__AIM OF THE TASK__: Give an exact transcription of every line, dropping the images.

__RAW DATA__:
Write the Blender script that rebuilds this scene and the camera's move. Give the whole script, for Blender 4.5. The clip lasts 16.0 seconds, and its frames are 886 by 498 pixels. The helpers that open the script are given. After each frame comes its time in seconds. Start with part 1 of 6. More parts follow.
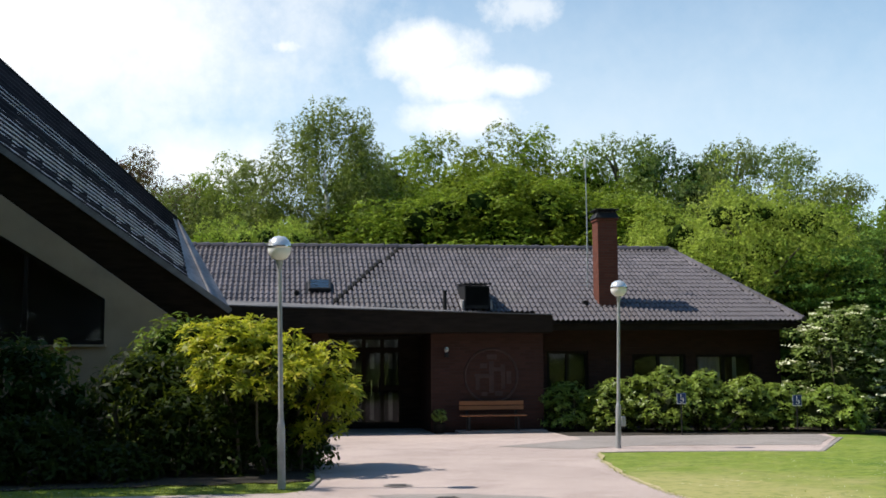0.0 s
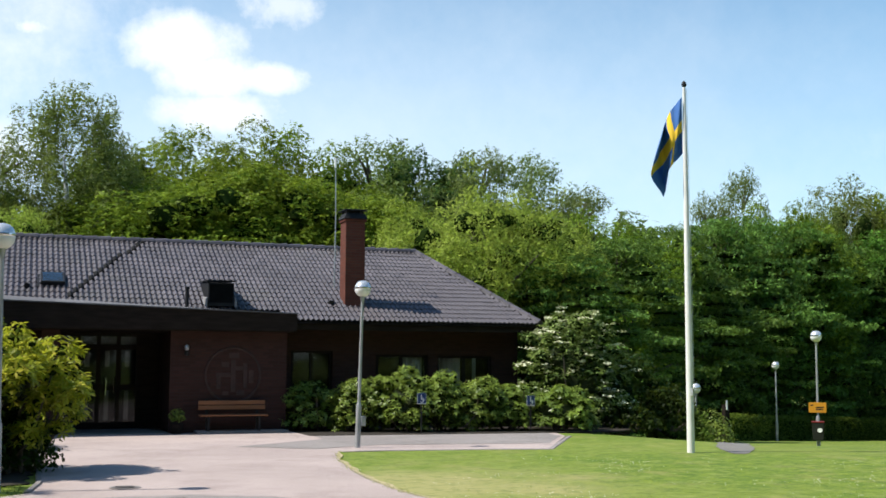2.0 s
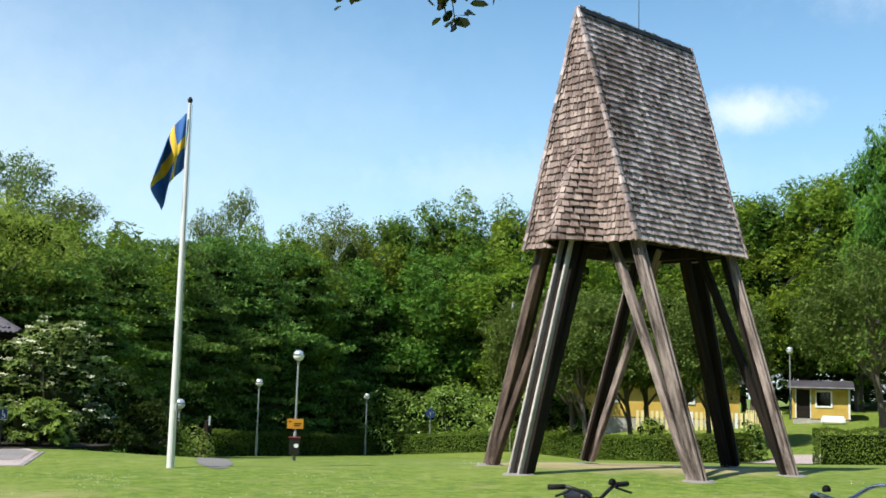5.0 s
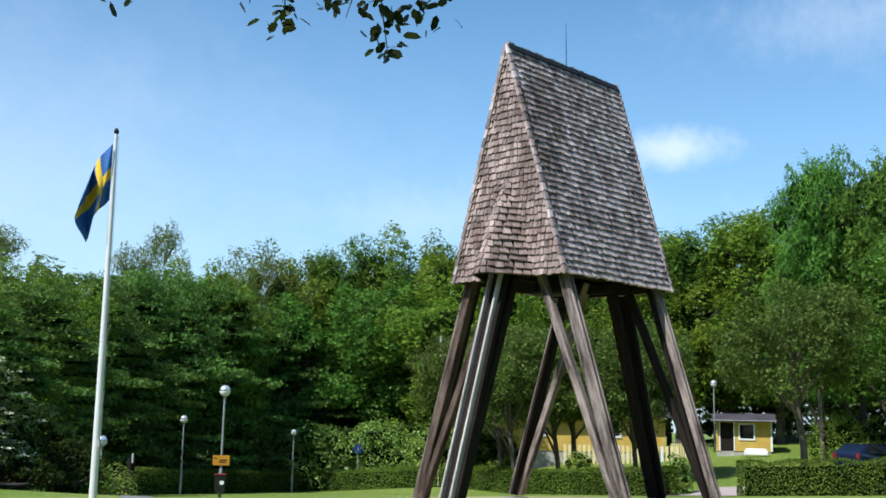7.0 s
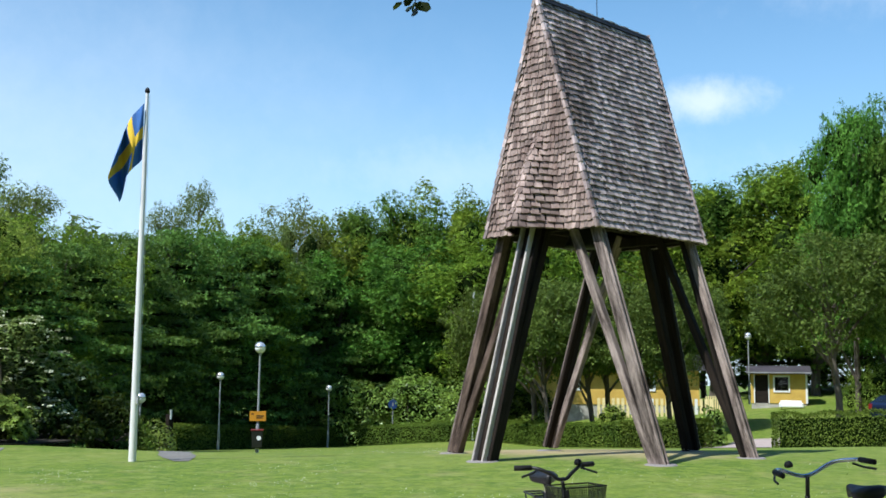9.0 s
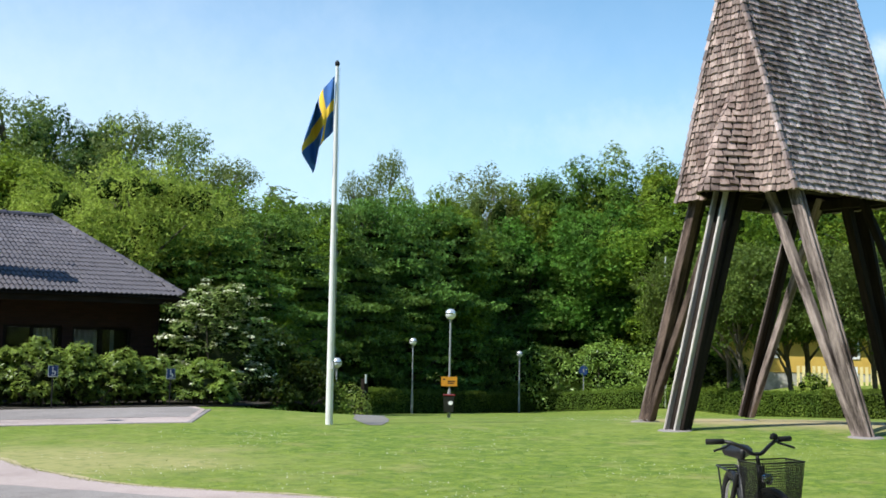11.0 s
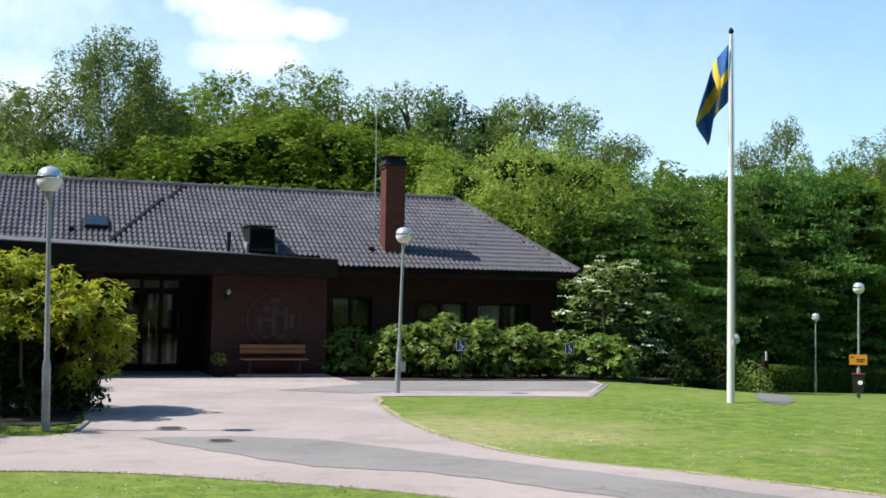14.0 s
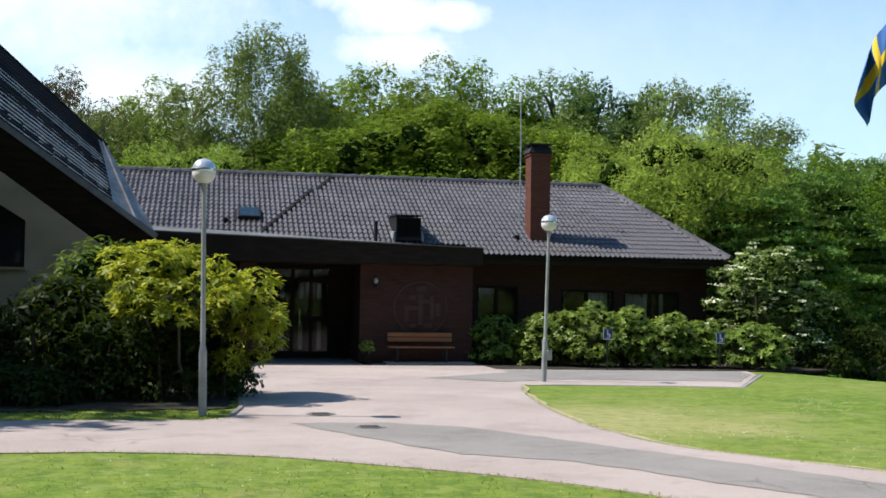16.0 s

__RESULT__:
Write the Blender script that rebuilds this scene and the camera's move. Give the whole script, for Blender 4.5. The clip lasts 16.0 seconds, and its frames are 886 by 498 pixels. The helpers that open the script are given. After each frame comes its time in seconds. Start with part 1 of 6. More parts follow.
0.0 s
2.0 s
5.0 s
7.0 s
9.0 s
11.0 s
14.0 s
16.0 s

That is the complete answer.